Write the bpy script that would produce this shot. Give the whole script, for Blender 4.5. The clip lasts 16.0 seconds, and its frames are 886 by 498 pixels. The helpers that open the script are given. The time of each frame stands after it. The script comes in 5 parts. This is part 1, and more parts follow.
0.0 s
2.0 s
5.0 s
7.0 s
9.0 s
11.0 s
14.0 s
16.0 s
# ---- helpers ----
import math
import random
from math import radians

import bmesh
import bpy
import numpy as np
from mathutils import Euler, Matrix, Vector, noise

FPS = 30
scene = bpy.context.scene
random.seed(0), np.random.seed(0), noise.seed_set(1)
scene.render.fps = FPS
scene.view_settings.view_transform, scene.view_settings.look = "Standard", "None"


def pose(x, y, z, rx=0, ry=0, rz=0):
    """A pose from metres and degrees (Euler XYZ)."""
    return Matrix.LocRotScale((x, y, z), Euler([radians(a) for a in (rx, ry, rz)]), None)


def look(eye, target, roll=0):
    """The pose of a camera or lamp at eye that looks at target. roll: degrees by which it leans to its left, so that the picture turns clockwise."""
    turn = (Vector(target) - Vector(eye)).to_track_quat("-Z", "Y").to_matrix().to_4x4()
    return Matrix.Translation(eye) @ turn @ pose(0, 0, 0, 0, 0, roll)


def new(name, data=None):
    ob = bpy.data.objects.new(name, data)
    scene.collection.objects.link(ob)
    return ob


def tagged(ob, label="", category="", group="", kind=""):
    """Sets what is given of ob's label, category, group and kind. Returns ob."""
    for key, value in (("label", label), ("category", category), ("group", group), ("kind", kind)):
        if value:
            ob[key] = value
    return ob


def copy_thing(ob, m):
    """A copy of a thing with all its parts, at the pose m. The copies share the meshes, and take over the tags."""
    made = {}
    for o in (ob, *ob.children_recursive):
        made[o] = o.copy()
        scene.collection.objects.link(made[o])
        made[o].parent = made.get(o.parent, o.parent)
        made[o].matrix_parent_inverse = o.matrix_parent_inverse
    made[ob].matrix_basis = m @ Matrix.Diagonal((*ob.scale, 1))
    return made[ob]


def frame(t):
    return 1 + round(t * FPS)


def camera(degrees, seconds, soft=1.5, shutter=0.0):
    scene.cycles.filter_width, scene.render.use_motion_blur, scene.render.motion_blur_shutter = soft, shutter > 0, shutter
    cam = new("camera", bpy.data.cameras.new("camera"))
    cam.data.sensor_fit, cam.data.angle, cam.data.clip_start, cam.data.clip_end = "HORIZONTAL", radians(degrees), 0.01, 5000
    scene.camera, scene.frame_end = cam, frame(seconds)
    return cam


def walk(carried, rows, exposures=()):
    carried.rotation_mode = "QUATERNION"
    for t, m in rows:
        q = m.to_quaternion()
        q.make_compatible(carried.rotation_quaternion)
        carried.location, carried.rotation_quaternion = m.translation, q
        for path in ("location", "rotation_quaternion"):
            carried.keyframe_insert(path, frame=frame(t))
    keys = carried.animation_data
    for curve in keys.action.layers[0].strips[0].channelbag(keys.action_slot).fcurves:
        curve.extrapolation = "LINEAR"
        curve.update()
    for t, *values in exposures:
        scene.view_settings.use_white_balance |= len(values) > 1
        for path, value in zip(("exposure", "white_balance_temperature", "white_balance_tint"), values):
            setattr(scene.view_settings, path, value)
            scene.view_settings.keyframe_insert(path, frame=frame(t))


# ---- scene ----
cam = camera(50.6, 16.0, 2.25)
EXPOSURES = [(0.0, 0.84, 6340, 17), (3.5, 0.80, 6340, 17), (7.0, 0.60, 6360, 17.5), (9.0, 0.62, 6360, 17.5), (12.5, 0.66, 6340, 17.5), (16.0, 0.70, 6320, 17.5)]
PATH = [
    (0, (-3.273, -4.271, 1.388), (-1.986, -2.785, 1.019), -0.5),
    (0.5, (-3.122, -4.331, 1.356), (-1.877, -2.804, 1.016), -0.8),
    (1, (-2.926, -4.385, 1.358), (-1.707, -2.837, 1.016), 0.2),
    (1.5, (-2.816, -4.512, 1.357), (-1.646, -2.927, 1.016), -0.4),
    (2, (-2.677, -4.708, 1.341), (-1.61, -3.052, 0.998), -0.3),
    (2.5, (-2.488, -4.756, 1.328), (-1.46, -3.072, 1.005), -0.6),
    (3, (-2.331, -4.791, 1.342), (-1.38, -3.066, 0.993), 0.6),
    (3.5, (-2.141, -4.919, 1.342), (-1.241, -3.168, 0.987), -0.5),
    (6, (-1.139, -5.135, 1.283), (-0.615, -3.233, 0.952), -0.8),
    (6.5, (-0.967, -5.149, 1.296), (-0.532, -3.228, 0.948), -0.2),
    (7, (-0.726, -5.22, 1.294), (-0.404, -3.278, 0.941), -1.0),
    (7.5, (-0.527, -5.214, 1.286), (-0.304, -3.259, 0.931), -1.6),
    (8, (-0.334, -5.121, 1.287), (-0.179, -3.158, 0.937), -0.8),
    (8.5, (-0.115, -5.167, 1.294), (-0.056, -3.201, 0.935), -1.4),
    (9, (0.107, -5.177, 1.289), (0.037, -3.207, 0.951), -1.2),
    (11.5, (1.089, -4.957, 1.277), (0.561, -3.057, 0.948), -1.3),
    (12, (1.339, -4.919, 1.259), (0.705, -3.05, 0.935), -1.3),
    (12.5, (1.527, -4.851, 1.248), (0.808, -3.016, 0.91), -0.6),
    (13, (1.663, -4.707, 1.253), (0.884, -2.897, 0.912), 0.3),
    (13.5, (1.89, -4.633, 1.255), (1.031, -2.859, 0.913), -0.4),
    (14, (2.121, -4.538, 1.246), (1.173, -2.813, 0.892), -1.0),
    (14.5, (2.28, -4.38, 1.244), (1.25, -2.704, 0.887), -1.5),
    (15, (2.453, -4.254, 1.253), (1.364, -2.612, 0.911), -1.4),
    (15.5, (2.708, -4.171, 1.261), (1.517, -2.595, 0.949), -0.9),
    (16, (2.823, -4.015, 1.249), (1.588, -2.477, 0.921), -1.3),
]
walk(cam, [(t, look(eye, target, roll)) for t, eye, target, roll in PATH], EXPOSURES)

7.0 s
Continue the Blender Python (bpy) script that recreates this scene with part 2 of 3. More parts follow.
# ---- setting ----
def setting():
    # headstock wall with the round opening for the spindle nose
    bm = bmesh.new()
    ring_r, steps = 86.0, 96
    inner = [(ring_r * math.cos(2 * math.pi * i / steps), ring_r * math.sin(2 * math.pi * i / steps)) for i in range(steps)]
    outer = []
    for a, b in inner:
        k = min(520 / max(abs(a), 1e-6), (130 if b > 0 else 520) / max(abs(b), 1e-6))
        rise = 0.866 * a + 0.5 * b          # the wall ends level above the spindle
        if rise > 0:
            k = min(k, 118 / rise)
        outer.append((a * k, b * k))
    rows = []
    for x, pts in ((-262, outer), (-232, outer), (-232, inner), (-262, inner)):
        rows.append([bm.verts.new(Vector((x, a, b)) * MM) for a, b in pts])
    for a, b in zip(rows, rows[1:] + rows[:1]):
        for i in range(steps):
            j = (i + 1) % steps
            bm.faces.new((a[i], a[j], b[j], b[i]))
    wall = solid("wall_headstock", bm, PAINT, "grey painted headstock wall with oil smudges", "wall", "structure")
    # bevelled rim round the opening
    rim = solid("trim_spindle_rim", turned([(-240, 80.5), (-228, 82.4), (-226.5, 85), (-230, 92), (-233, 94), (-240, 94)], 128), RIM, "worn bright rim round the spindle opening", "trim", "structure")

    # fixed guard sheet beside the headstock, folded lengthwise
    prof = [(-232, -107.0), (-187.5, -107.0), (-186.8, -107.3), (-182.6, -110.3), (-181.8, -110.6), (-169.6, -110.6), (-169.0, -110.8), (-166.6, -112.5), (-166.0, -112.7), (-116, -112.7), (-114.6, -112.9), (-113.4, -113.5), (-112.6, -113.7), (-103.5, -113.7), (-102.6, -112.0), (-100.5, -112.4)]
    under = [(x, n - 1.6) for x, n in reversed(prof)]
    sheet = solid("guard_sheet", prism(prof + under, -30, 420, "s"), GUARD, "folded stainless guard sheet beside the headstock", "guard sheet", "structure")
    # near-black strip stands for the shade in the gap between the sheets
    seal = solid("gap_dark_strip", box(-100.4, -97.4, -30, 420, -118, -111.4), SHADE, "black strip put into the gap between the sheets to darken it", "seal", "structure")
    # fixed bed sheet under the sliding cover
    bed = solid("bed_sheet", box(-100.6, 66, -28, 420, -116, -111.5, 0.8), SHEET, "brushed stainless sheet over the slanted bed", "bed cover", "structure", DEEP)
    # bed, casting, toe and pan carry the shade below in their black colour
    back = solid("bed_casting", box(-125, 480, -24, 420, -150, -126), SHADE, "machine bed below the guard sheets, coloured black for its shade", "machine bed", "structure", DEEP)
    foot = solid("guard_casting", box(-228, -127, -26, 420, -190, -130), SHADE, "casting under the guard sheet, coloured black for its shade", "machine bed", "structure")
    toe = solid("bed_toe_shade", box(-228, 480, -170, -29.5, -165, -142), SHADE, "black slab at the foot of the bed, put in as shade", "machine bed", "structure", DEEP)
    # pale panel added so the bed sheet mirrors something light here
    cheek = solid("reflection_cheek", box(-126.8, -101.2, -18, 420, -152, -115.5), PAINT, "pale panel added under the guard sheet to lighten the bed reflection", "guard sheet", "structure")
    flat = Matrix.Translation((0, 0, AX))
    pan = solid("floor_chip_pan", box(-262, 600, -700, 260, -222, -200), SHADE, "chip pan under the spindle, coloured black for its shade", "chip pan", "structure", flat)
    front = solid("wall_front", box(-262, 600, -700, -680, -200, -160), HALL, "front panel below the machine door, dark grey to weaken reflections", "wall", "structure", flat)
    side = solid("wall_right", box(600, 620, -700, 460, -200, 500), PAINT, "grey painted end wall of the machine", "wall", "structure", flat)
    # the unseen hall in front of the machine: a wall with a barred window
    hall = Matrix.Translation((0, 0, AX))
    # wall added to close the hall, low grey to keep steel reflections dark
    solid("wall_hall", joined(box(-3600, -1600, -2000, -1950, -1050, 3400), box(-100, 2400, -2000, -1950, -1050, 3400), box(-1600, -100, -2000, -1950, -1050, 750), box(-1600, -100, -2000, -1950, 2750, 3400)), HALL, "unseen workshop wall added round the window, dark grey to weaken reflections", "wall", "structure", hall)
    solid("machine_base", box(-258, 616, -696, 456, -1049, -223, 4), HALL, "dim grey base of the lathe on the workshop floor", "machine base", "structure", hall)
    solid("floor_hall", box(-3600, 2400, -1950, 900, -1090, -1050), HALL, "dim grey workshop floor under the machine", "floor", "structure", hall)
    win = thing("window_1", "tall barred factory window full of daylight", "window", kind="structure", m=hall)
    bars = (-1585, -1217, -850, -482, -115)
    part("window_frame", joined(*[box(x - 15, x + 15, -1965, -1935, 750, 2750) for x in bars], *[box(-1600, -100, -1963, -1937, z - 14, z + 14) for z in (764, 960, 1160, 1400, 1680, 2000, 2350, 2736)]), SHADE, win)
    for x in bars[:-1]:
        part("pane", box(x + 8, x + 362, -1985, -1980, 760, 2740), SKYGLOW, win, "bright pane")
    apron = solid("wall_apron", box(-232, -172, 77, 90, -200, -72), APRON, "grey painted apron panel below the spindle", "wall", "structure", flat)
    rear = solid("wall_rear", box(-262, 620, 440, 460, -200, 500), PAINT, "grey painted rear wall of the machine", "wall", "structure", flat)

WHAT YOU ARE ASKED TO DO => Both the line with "for t, m in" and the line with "carried.keyframe_insert(path, frame=frame(t))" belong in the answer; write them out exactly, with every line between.

EXERCISE SOLUTION =>
    for t, m in rows:
        q = m.to_quaternion()
        q.make_compatible(carried.rotation_quaternion)
        carried.location, carried.rotation_quaternion = m.translation, q
        for path in ("location", "rotation_quaternion"):
            carried.keyframe_insert(path, frame=frame(t))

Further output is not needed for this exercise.